Alluvial Fan | 30×40 | Oil on Linen

Inspiration for Alluvial Fan

I’ve always loved large boulders strewn haphazardly about, and the site of  Alluvial Fan certainly delivers! (That’s also why this part of Rocky Mountain National Park features so prominently in my paintings.) The comprehensive beauty of RMNP stuns me. I grew up in Florida, a very flat state, and the grand mountain slopes make my imagination soar! I still purpose at the beginning of every year to travel again to Colorado and do some plein air painting in the Rockies. Sadly, I’ve only actually visited twice in the past decade. But hey—maybe THIS year it will happen!

History of the Alluvial Fan in Horseshoe Park

On July 15, 1982 at 5:30 a.m. Lawn Lake broke through the terminal moraine that held it. This moraine had contained the lake since the end of the last ice age, thousands of years ago. The release of 29 million gallons of water swept trees and car-sized boulders the four miles down to the valley floor. In addition to tons of lighter rocks, gravel and sand created a 42-acre alluvial fan.
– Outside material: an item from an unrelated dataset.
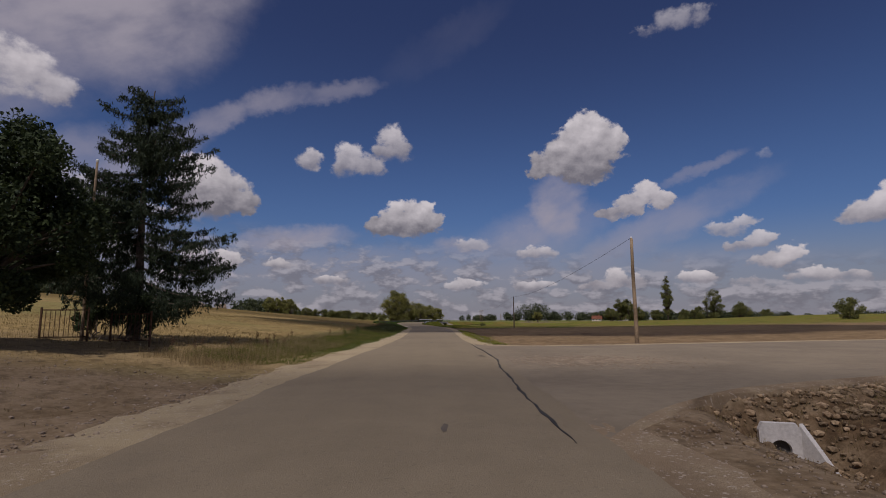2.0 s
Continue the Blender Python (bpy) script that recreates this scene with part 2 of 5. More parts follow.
def asphalt_build(g, place):
    big, mid = g.noise(place, 0.12, 3.0), g.noise(place, 1.3, 4.0)
    stretched = g.vec("MULTIPLY", place, (1.6, 0.06, 1.0))
    tracks = g.noise(stretched, 1.0, 3.0)
    grain = g.noise(place, 95.0, 3.0, 0.7)
    stones = g.put("ShaderNodeTexVoronoi")
    g.feed(stones.inputs["Vector"], place)
    stones.inputs["Scale"].default_value = 55.0
    tone = g.math("ADD", g.math("MULTIPLY", big, 0.5), g.math("ADD", g.math("MULTIPLY", mid, 0.3), g.math("MULTIPLY", tracks, 0.2)))
    base = g.mix(g.ramp(tone, 0.36, 0.64), (0.196, 0.153, 0.092), (0.250, 0.197, 0.120))
    base = g.mix(g.ramp(grain, 0.35, 0.75, 0.0, 0.45), base, (0.33, 0.276, 0.182))
    chips = g.noise(place, 34.0, 2.0, 0.5)
    base = g.mix(g.ramp(chips, 0.63, 0.70, 0.0, 0.35), base, (0.40, 0.336, 0.222))
    base = g.mix(g.ramp(g.noise(place, 21.0, 2.0, 0.5), 0.38, 0.30, 0.0, 0.3), base, (0.09, 0.074, 0.055))
    base = g.mix(g.ramp(g.noise(place, 0.55, 6.0, 0.7), 0.52, 0.70, 0.0, 0.2), base, (0.145, 0.115, 0.080))
    base = g.mix(g.ramp(stones.outputs["Distance"], 0.22, 0.05, 0.0, 0.3), base, (0.10, 0.088, 0.075))
    return base, g.math("ADD", grain, g.math("MULTIPLY", stones.outputs["Distance"], 0.6))


asphalt = surface("worn_asphalt", asphalt_build, 0.85, 0.0, 0.006)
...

A trash collector heard the waters crashing down the Roaring River and called park rangers, who evacuated campers at Aspenglen campgrounds. Tragically, the flood still killed two campers at the campground and one other along the Roaring River. Much of the flood’s force was weakened while submerging the meadows of Horseshoe Park, but still had enough force to flood the town of Estes Park to a depth of six feet. Lake Estes to the east of town contained the floodwaters preventing further damage.

Sediments from the flood dammed the Fall River, forming a shallow 17-acre lake. “Fan Lake” provides new habitats for wildlife displaced by the Lawn Lake flood’s debris.

Fall River slowly, continuously erodes the lake’s temporary dam. Eventually, the lake will drain to create wetlands, meadows and forest.